ロシアのプーチン大統領は敵ではなく競争相手だと言い、北大西洋条約機構(NATO)諸国を悪し様に非難するトランプ氏は、そもそも同盟関係をどう考えているのか。7月のNATO首脳会議にはどのような考え方で臨もうとしていたのか。これらの疑問についてトランプ氏の考えを正確に読みとっておかなければ大変なことになる。
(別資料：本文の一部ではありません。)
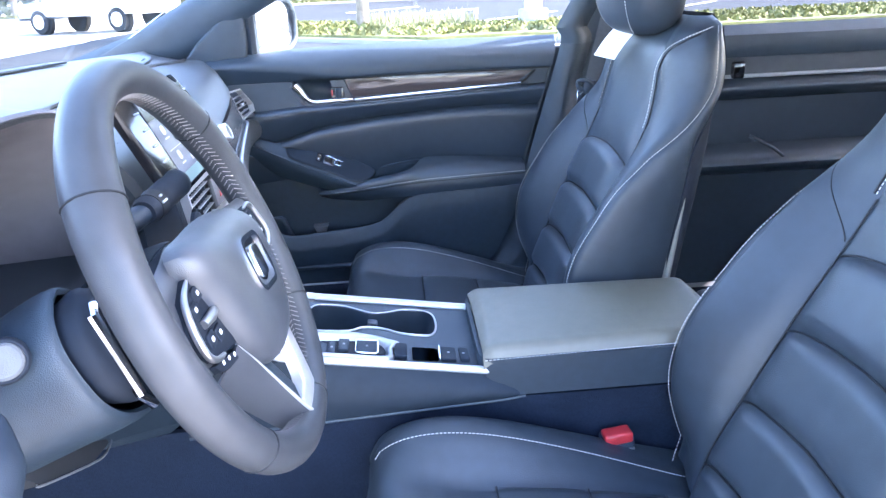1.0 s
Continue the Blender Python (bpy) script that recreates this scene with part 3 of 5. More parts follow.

8月11、12日付の「ニューヨーク・タイムズ」(NYT)紙が「米政府事務方がトランプからNATOを守り通した」と報じていた。トランプ氏は6月の先進7か国首脳会議(G7)で、カナダのトルドー首相を痛罵し、共同声明に署名しないと宣言した。前代未聞のことだった。NATO首脳会議が同様の失敗に終わることだけは避けようと、ボルトン国家安全保障問題担当大統領補佐官がNATO各国と緊急に話し合った。万が一にでも、トランプ氏がNATO脱退を言い出さないように、「肉がしっかり詰まった」NATO軍強化策を大急ぎで取りまとめたのだ。
柱は「4つの30構想」とした。「30機械化大隊、30飛行群、戦闘艦30隻が30日以内に反撃開始可能」な軍事力を20年までに完成させるため、全加盟国が具体的目標を設定し、直ちに取りかかると合意した。
合意を、トランプ氏がブリュッセルに到着する前に成し遂げて、米国脱退の道を塞いでしまったのだ。今回は29か国が力を合わせてここまで漕ぎつけた。しかし、世界全体がどの方向に行くのか定かでない地平に立っていることに変わりはない。この間、中国の世界制覇の野望は不変である。わが国はこれまでに見たこともない速度と規模で国防能力を高めなければならないのである。